I would hold off on implementing my solution, because it doesn't cope well in all cases.

Here is a decent page on the subject. There's an interactive demo half way down. It is better than my efforts, but still seems to be a little dodgy if you enter:- point1 (200,300) angle 90 and point2(400,300) angle 90... and then change angle2 slightly to 91 and you get a jump in the result.

 

[wduk]

I would hold off on implementing my solution, because it doesn't cope well in all cases.

Here is a decent page on the subject. There's an interactive demo half way down. It is better than my efforts, but still seems to be a little dodgy if you enter:- point1 (200,300) angle 90 and point2(400,300) angle 90... and then change angle2 slightly to 91 and you get a jump in the result.

Hmm you're right. It seems it might be a quirky issue due to the nature of circles in general which might be why so many people use cubic beziers. The only reason i don't like cubic bezier is because when i make the roads using them, the textures stretch or squish due to them not having a constant gradient like arcs do (plus arcs look a lot more accurate to how real roads are designed in real life).

 

[Cubist]

the textures stretch or squish due to them not having a constant gradient like arcs do

To solve the texture problem with Beziers you could pre-compute a set of t values for each bend so that they are equally spaced when drawn.

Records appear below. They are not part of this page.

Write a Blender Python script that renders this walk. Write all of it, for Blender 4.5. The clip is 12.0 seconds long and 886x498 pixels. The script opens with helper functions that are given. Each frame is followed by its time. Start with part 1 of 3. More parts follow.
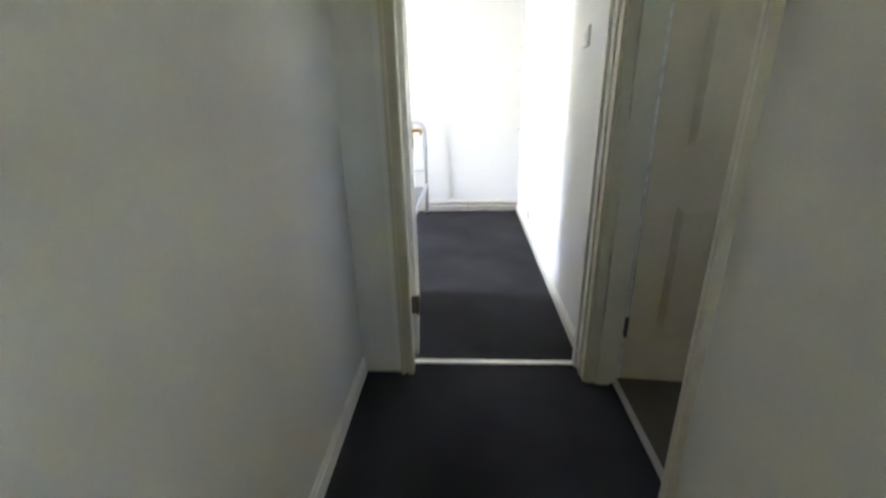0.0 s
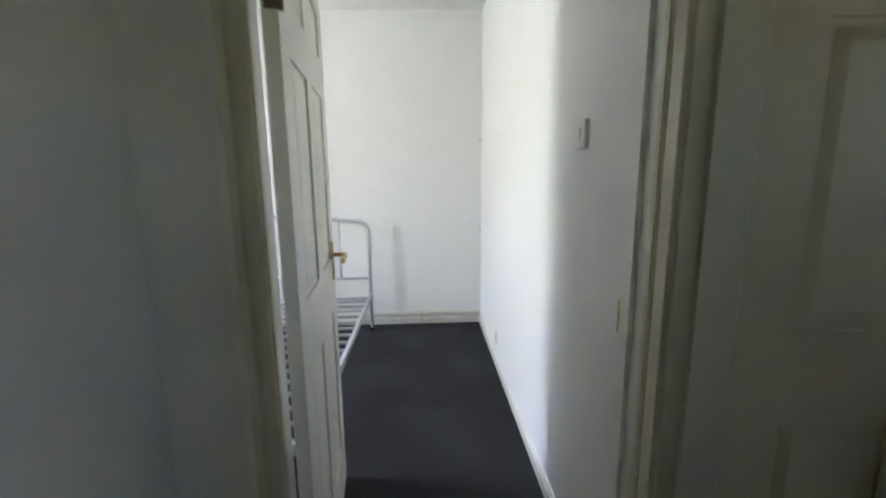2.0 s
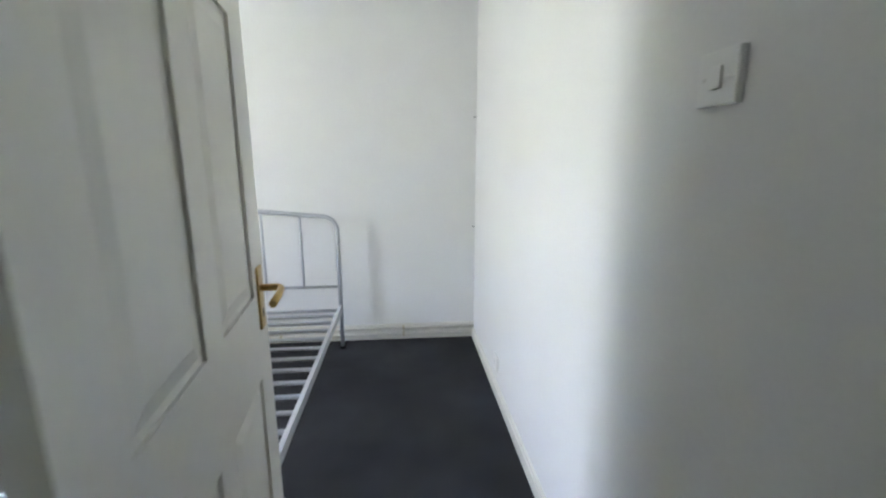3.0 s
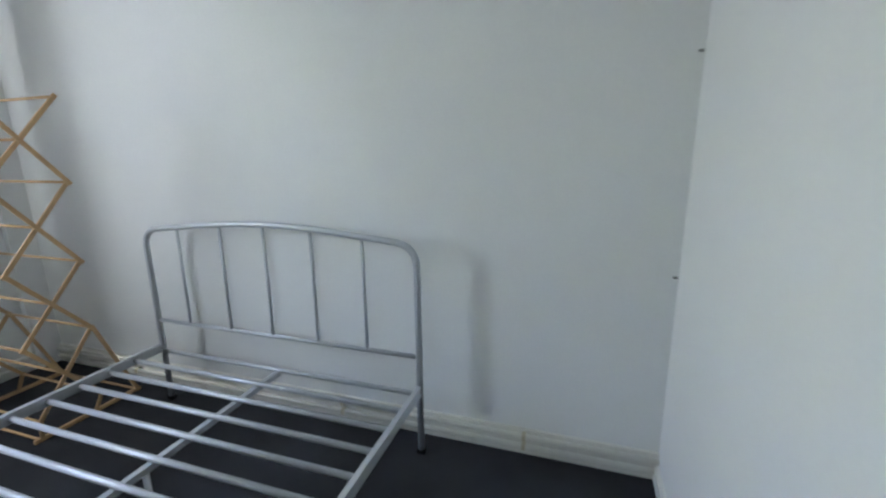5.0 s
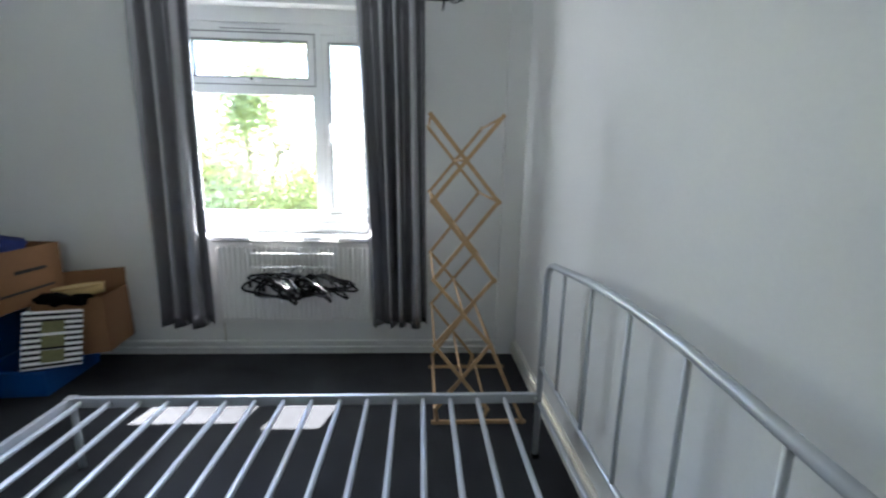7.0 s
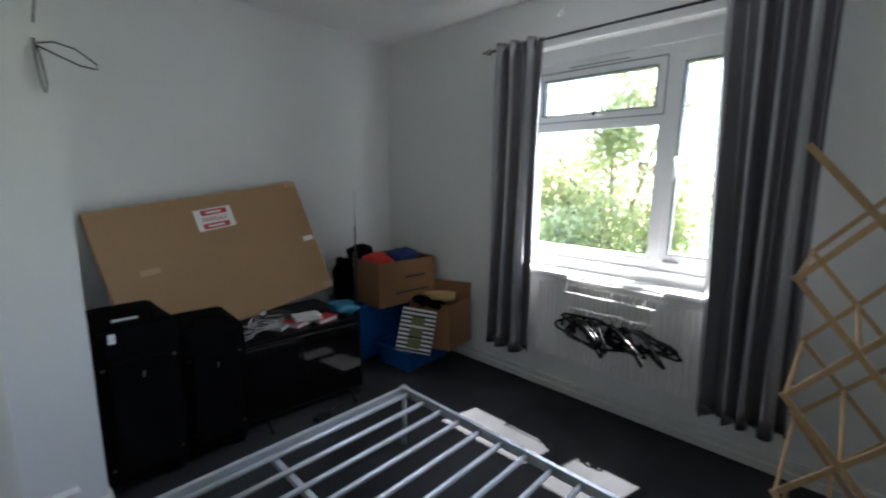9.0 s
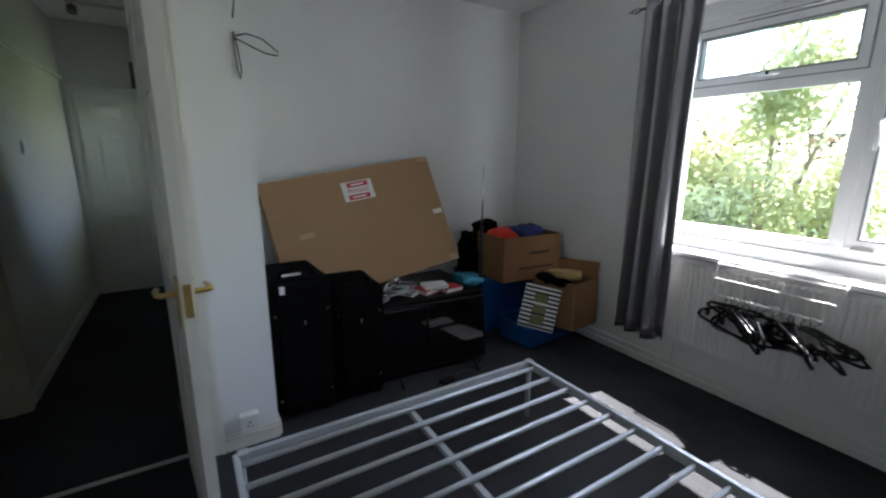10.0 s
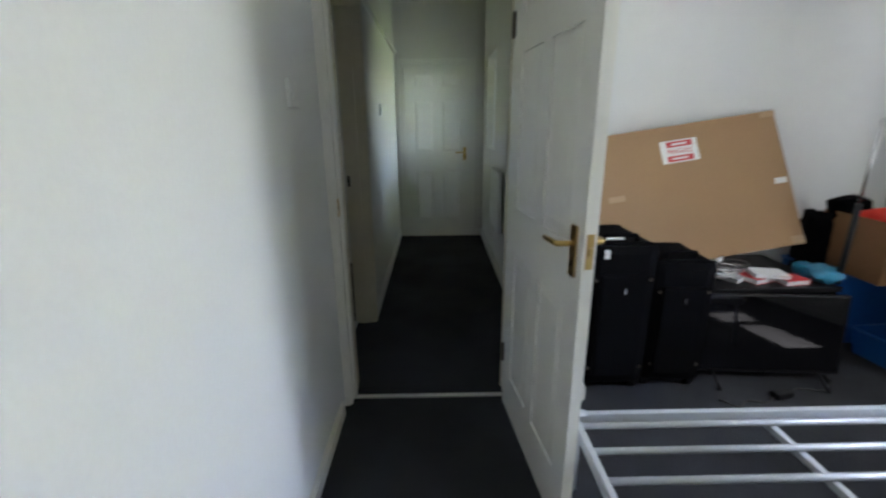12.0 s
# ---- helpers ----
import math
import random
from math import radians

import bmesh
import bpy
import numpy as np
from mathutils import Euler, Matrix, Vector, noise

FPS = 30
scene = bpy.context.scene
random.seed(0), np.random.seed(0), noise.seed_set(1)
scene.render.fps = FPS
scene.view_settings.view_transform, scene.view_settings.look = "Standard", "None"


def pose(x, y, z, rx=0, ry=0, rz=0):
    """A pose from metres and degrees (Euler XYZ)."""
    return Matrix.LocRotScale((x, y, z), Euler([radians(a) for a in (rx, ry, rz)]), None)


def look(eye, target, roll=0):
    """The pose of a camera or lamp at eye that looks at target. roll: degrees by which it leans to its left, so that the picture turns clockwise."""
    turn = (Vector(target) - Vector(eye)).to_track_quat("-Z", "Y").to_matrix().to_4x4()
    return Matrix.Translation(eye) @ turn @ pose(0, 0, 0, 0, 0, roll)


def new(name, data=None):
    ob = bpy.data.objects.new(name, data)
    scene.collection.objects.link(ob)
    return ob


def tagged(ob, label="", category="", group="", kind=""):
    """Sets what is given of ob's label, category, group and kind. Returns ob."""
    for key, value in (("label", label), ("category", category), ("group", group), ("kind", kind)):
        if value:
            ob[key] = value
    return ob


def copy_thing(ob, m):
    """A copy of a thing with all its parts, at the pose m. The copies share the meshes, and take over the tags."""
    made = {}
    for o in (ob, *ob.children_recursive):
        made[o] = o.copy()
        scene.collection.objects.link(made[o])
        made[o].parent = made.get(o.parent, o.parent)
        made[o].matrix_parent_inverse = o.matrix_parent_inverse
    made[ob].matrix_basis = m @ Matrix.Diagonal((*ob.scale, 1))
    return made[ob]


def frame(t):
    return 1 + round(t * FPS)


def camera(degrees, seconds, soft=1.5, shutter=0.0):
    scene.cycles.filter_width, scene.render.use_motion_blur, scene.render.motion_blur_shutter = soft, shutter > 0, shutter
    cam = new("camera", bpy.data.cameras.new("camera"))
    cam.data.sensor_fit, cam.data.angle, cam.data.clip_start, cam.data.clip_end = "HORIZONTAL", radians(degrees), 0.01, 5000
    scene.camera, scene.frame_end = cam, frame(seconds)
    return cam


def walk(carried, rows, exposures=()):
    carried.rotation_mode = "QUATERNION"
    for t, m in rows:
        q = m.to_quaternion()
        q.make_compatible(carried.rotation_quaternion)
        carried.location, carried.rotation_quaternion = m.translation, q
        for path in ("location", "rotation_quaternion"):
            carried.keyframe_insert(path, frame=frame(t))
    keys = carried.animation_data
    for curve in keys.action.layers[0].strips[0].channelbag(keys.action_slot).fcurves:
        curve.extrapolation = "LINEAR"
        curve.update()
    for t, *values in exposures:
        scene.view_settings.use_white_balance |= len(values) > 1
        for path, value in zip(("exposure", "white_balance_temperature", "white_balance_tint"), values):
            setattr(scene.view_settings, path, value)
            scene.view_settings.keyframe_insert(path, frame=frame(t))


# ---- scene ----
LENS = 92.4
PATH = [
    (0, (-0.132, -1.743, 1.242), (-0.242, 0.126, 0.54), -1.4),
    (0.5, (-0.141, -1.535, 1.307), (-0.098, 0.423, 0.9), -3.1),
    (1, (-0.115, -1.329, 1.359), (-0.046, 0.654, 1.104), -2.2),
    (1.5, (-0.07, -1.133, 1.389), (-0.063, 0.859, 1.206), -1.4),
    (2, (-0.075, -0.912, 1.342), (0.01, 1.055, 0.986), -0.6),
    (2.5, (-0.111, -0.587, 1.338), (0.097, 1.35, 0.884), -0.0),
    (3, (-0.096, -0.255, 1.325), (0.086, 1.693, 0.911), -0.0),
    (5, (0.067, 1.104, 1.299), (-0.54, 2.957, 0.855), -0.7),
    (5.5, (0.017, 1.408, 1.32), (-0.952, 3.108, 0.904), -0.4),
    (6, (-0.087, 1.657, 1.339), (-1.597, 2.907, 0.944), -1.5),
    (6.5, (-0.166, 1.919, 1.335), (-2.025, 2.548, 0.949), -0.0),
    (8.5, (-0.53, 2.2, 1.46), (-2.226, 1.206, 1.1), 0.7),
    (9, (-0.577, 2.217, 1.462), (-2.005, 0.858, 1.129), 0.8),
    (9.5, (-0.552, 2.189, 1.456), (-1.793, 0.662, 1.103), 0.5),
    (10, (-0.488, 2.164, 1.433), (-1.499, 0.495, 0.997), 0.3),
    (10.5, (-0.392, 2.157, 1.419), (-1.349, 0.446, 1.02), -0.2),
    (11, (-0.208, 2.126, 1.409), (-0.947, 0.325, 0.95), 0.4),
    (11.5, (-0.095, 2.077, 1.389), (-0.474, 0.173, 0.91), 0.5),
    (12, (-0.048, 1.895, 1.359), (-0.078, -0.021, 0.788), -0.5),
]
SKY, SUN, WIN_W, HALL_W, SIDE_W = 0.15, 5.0, 1.5, 0.026, 0.006
EXPO = [(0.0, 6.15, 6750, 17), (1.0, 6.05, 6750, 17), (2.0, 5.2, 6600, 16), (2.5, 5.1, 6550, 15), (3.2, 5.0, 6400, 14), (5.0, 4.3, 6000, 10), (6.5, 4.2, 6000, 10), (8.5, 3.32, 6150, 10), (10.5, 3.3, 6200, 12), (12.0, 4.58, 6350, 13)]
cam = camera(LENS, 12.0, soft=2.2, shutter=0.4)
walk(cam, [(t, look(eye, target, roll)) for t, eye, target, roll in PATH],
     exposures=EXPO)

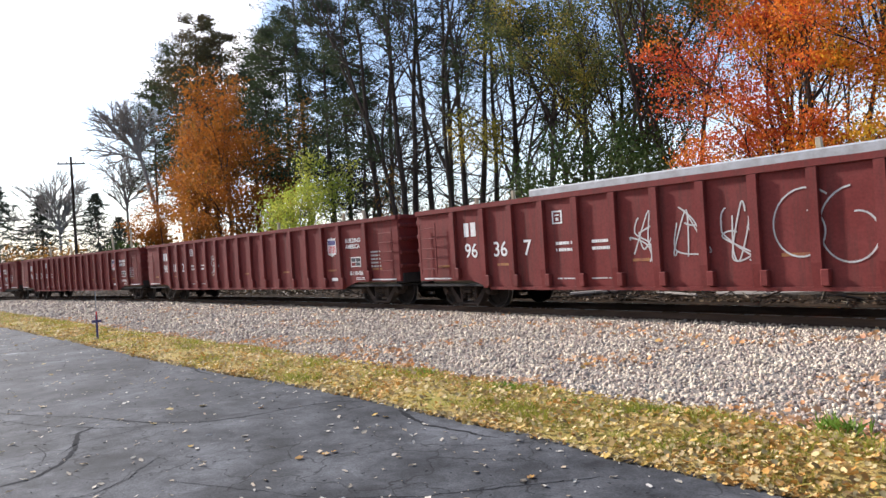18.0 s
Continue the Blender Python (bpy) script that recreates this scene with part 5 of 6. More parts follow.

These points would be suitable for mapping textures onto and they wouldn't appear stretched. This could be done by splitting each curve into many (100?) t-slices, and calculating a linear distance between each on the curve. Then choose the t values that happen to be at, say, 1/5, 2/5, 3/5, and 4/5 of the total distance. As you know, the t value corresponding to 1/5 of the distance would probably not be at t=0.20. You could do this within your level editor and save it as part of the level's data.

The biarcs question is very interesting, but I think it's too hard to implement a fully flexible version in reasonable time. At least for me anyway, since I have no use for it myself!

Maybe someone else will be able to help you further.